Clearly, research leaves me with a lot of free time
But was New York ever my city? Strictly speaking, the answer is "No." I was a resident of Newark, New Jersey. New York City does not feature anywhere in the list of cities where I have ever lived. In fact, Newark is as much my city as Kolkata is. But in the last five years, with the law & order situation in Newark far from satisfactory, I have spent a lot more time walking around New York City than I have spent in Newark. Be it the Broadway, or Wall Street, or Brooklyn Bridge, or Central Park, I have really come to know a lot of Manhattan like the back of my hand. This familiarity, of course, came at a price. In my mind, New York City (or simply "the city" as we call it) became something like the sun or the moon or the tree in my backyard. Something that exists there, but something that I don't usually think about. Need to develop some film? Just drop into B&H. Some fresh fish at budget rates? Chinatown has the answer. Need crayons for my sister? Go spend a few hours in Pearl Paint. And then there was always the Borders or B&N stores to spend a lazy day at, if the weather was bad. One could also go to the Metropolitan Museum of Art or the Americal Museum of Natural History. I even came to know the locations of specific exhibits in these museums by heart. Lunch? No problem! I know the best carts and a store where you can get an amazing Chinese lunch for $5. And if the weather is good, there is the Central Park. Take your camera, or take a book, or an mp3 player, and for a few hours you can forget that you are in the middle of one of the largest cities in the world. I did all these activities all the time, and yet, I felt surprised when some friend from outside expressed envy at my geographic location, or the fact that I left college early to go buy some fish in New York. I felt puzzled when someone wanted to visit New York twice just to "see it," because living next to New York almost made me forget that it is one of the top tourist destinations in the world.
People at the Grand Central Terminal. Some people are busy and some are not.
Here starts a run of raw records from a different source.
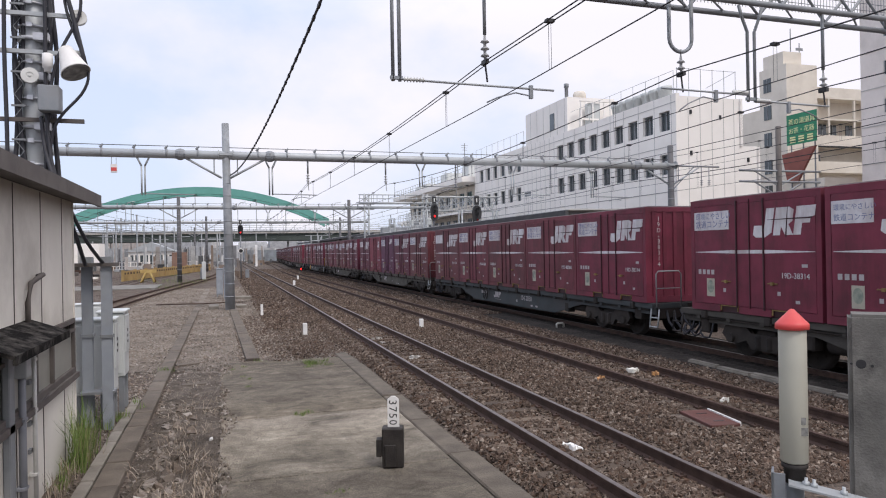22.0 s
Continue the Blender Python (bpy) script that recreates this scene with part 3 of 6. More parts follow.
while z < LZ1 + 1.2:
    tube(bm, (5.5, 0.42, z), (LX1, 0.42, z), 0.008, seg=4, caps=False)
    z += 0.16
tagged(part("bird_netting", bm, GALV_DARK, lat, "fine steel mesh screen"), kind="stuff")
bm = BM()
tube(bm, (20.4, 0, -0.2), (20.4, 0, 9.6), 0.22, 0.17, seg=16)
part("pole", bm, POLE_CON, lat)


def ribbed(bm, a, b, n=7, r=0.055):
    a, b = Vector(a), Vector(b)
    L = (b - a).length
    prof = [(0.02, 0.0)]
    for i in range(n):
        h = L * (i + 0.3) / n
        prof += [(0.024, h), (r, h + L * 0.25 / n), (0.024, h + L * 0.5 / n)]
    prof.append((0.02, L))
    lathe(bm, a, prof, 10, (b - a))
    return bm


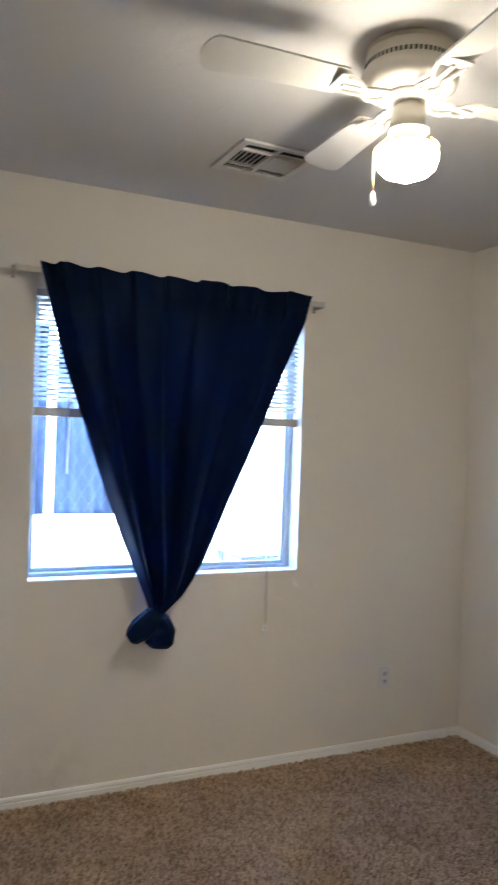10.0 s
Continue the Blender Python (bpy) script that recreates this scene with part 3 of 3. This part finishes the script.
    # fold wrapped over the neck, rolled open at its end
    part("knot_band", loft([(2.158, y + 0.010, 0.806), (2.130, y - 0.022, 0.800), (2.092, y - 0.036, 0.774), (2.052, y - 0.034, 0.738), (2.022, y - 0.026, 0.712), (2.010, y - 0.020, 0.702)],
                           [(0.020, 0.016), (0.034, 0.022), (0.048, 0.028), (0.052, 0.032), (0.040, 0.030), (0.027, 0.024)], 0.09, 2.1, hollow=True), NAVY, c, "fold wrapped round the knot, rolled open", smooth=True)
    part("knot_wrap", loft([(2.070, y - 0.020, 0.812), (2.100, y - 0.030, 0.792), (2.140, y - 0.034, 0.762), (2.172, y - 0.030, 0.726)],
                           [(0.012, 0.012), (0.024, 0.016), (0.030, 0.020), (0.018, 0.014)], 0.12, 3.3), NAVY, c, "crossed fold of the knot", smooth=True)
    return c


curtain()


# ---- wall plates ----
def plate_frame(at, face):
    """Pose whose z axis stands out of the wall and whose y axis is up."""
    rz = {"-y": 0, "-x": -90, "+x": 90}[face]
    return pose(*at, 90, 0, rz)


def outlet(at, face, label):
    m = plate_frame(at, face)
    o = new("wall_outlet")
    o.matrix_world = m
    bpy.context.view_layer.update()
    tagged(o, label, "outlet", "wall outlets")
    bm = cube(-0.035, 0.035, -0.0575, 0.0575, 0.0, 0.006, bevel=0.0025)
    bmesh.ops.transform(bm, matrix=m, verts=bm.verts)
    part("plate", bm, OUTLET_PLATE, o)
    for dy in (-0.0195, 0.0195):
        bm = bmesh.new()
        prof = []
        for i in range(28):
            a = 2 * math.pi * i / 28
            prof.append((0.017 * math.cos(a), max(-0.0135, min(0.0135, 0.017 * math.sin(a)))))
        f = bm.faces.new([bm.verts.new((px, py + dy, 0.0055)) for px, py in prof])
        e = bmesh.ops.extrude_face_region(bm, geom=[f])
        bmesh.ops.translate(bm, verts=[v for v in e["geom"] if isinstance(v, bmesh.types.BMVert)], vec=(0, 0, 0.0022))
        bmesh.ops.transform(bm, matrix=m, verts=bm.verts)
        r = part("receptacle", bm, OUTLET_FACE, o)
        # dark blocks proud of the face, the holes' shade in their colour
        for dx, hh in ((-0.0062, 0.0042), (0.0062, 0.0034)):
            bm = cube(dx - 0.0017, dx + 0.0017, dy + 0.002 - 1.25 * hh, dy + 0.002 + 1.25 * hh, 0.0070, 0.0081)
            bmesh.ops.transform(bm, matrix=m, verts=bm.verts)
            part("slot", bm, SLOT, r)
        bm = rod(bmesh.new(), (0, dy - 0.0085, 0.0070), (0, dy - 0.0085, 0.0081), 0.0026, 10)
        bmesh.ops.transform(bm, matrix=m, verts=bm.verts)
        part("ground_hole", bm, SLOT, r)
    bm = rod(bmesh.new(), (0, 0, 0.0055), (0, 0, 0.0072), 0.0032, 12)
    bmesh.ops.transform(bm, matrix=m, verts=bm.verts)
    part("screw", bm, PLASTIC, o)
    return o


outlet((1.146, FAR_Y, 0.368), "-y", "white plastic duplex outlet on the window wall, near the closet")
outlet((3.384, FAR_Y, 0.370), "-y", "white plastic duplex outlet on the window wall, near the corner")
outlet((RIGHT_X, 4.935, 0.366), "-x", "white plastic duplex outlet on the bare side wall")
outlet((LEFT_X, 5.292, 0.372), "+x", "white plastic duplex outlet behind the bedroom door")

sm = plate_frame((0.447, HALL_Y, 1.180), "-y")
sw = new("light_switch")
sw.matrix_world = sm
bpy.context.view_layer.update()
tagged(sw, "white plastic toggle light switch on the hall wall", "light switch")


def on_plate(bm):
    bmesh.ops.transform(bm, matrix=sm, verts=bm.verts)
    return bm


part("plate", on_plate(cube(-0.0365, 0.0365, -0.0585, 0.0585, 0.0, 0.006, bevel=0.003)), PLASTIC, sw)
# flat grey block; its colour stands for the shade round the toggle
part("toggle_slot", on_plate(cube(-0.0056, 0.0056, -0.0135, 0.0135, 0.0055, 0.0064)), GREY, sw)
tg = cube(-0.0044, 0.0044, -0.005, 0.005, 0.0, 0.017, bevel=0.0012)
bmesh.ops.transform(tg, matrix=pose(0, -0.001, 0.004, 24, 0, 0), verts=tg.verts)
part("toggle", on_plate(tg), PLASTIC, sw)
for dy in (-0.030, 0.030):
    part("screw", on_plate(rod(bmesh.new(), (0, dy, 0.0055), (0, dy, 0.0070), 0.0032, 12)), UNIT, sw)

# ---- ceiling vent ----
VX0, VX1, VY0, VY1 = 2.156, 2.466, 6.222, 6.530
vent = thing("ceiling_vent", ((VX0 + VX1) / 2, (VY0 + VY1) / 2, CEILING), "white metal ceiling air register with angled louvres", "air vent")
bm = bmesh.new()
zc = CEILING
fw = 0.030
lo, hi = zc - 0.012, zc - 0.001
for a in ((VX0, VX1, VY0, VY0 + fw), (VX0, VX1, VY1 - fw, VY1), (VX0, VX0 + fw, VY0 + fw, VY1 - fw), (VX1 - fw, VX1, VY0 + fw, VY1 - fw)):
    box(bm, *a, lo, hi, 0.003)
xm, ym = (VX0 + VX1) / 2, VY0 + 0.085
box(bm, xm - 0.010, xm + 0.010, VY0 + fw, VY1 - fw, lo, hi, 0.002)
box(bm, VX0 + fw, VX1 - fw, ym - 0.007, ym + 0.007, lo, hi, 0.002)
box(bm, VX0 + fw, VX1 - fw, VY1 - 0.085 - 0.007, VY1 - 0.085 + 0.007, lo, hi, 0.002)
part("frame", bm, VENTM, vent)
# thin black sheet under the ceiling; its colour stands for the shade behind the louvres
part("duct_shade", cube(VX0 + 0.01, VX1 - 0.01, VY0 + 0.01, VY1 - 0.01, zc - 0.002, zc - 0.0008), VOID, vent, "black sheet for the shade behind the louvres")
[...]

I have no idea what was going on here
So what is the city like? I have been asked to write a blog on NYC several times, and I never did it, though I wrote blog posts about DC, Boston, Chicago and Las Vegas. At first sight, New York is not pleasant at all. A concrete jungle with sun-deprived alleyways perpetually in the shadow of skyscrapers, overcrowded, expensive and dirty (as my American-born nephew put it, "It smells like India"). People have no time for each other, they are always running. Cars jump stop signs, people jaywalk blatantly. In short, utterly chaotic. But then, as you get to know the back alleys of Brooklyn and the Bronx, the Egyptian Temple at the Metropolitan Museum of Art, the people, the food carts, the parks, the quaint little coffee shops, the ceiling of the Grand Central Terminal, you see the real New York City. The city where seemingly busy people will still stop and pose for a photo, the city where in the middle of a thousand glaring neon signs you suddenly see a small banner saying "টাইমস স্কোয়্যারে স্বাগতম", the city where on certain days, traffic comes to a standstill due to photographers shooting the sunset. A city where you take a photo of a bird's nest, only to have a group of elderly birdwatchers swoop down upon you with all kinds of information about that bird species.

Seen in Central Park
Nothing can match the energy and grandeur of Kolkata during Durga Puja, but New York puts up a brave attempt during the Christmas week. The crowd around the huge Christmas trees at Bryant Park and Rockefeller Center is something that you rarely come across in this country. And on New Year's Eve, thousands brave sub-zero temperatures and bone-chilling winds to see the ball drop at Times Square. I haven't been part of the last mentioned madness, but when I see the rest of it, something somewhere, reminds me of Kolkata, where crowds gather for the smallest of reasons.

Wall Street on a winter day
Sometime, in these five years, unknowingly, New York City became my city. Kuntala calls New York a nest of lunatics. I feel at home among its multitudes of lunatics, because I know there is a fair bit of craziness inside me. I bristle when someone criticizes the city or its people. I have served as a NYC tourist guide for scores of friends, relatives and ultimately my parents, and showed them New York with the same pride that one associates with one's hometown. I would take them to the best viewpoints, at the best times, and then, when they were drinking in the visual treat in front of them, I would derive the ultimate joy from their awestruck expressions.

Sunset behind Liberty


Which brings us to the biggest reason why I loved New York City so much. Even after these five years, even after so much familiarity, New York City still surprises me on every visit. Each time I visit the city, I come across something --- a public art installation, a little shop that I had not seen before, a person dressed like a wizard, a gentleman walking a goat on a leash, a sign written in Bengali, a frozen fountain --- that surprises me. During my initial visits, the phenomenon was understandable, but it never stopped when the places became old and known to me, and I started stepping beyond the usual tourist traps. In fact, on my very first visit to the city I saw the aforementioned Bengali sign and on my very last visit I saw some amazing things inside the public library that I didn't know were there. New York has been throwing these surprises at me for the last five years, and I hope it won't stop.

Because although I have bid farewell to New York and moved to Virginia, which is in the suburb of Washington DC, I plan to keep visiting NYC whenever I get a chance. I really love surprises.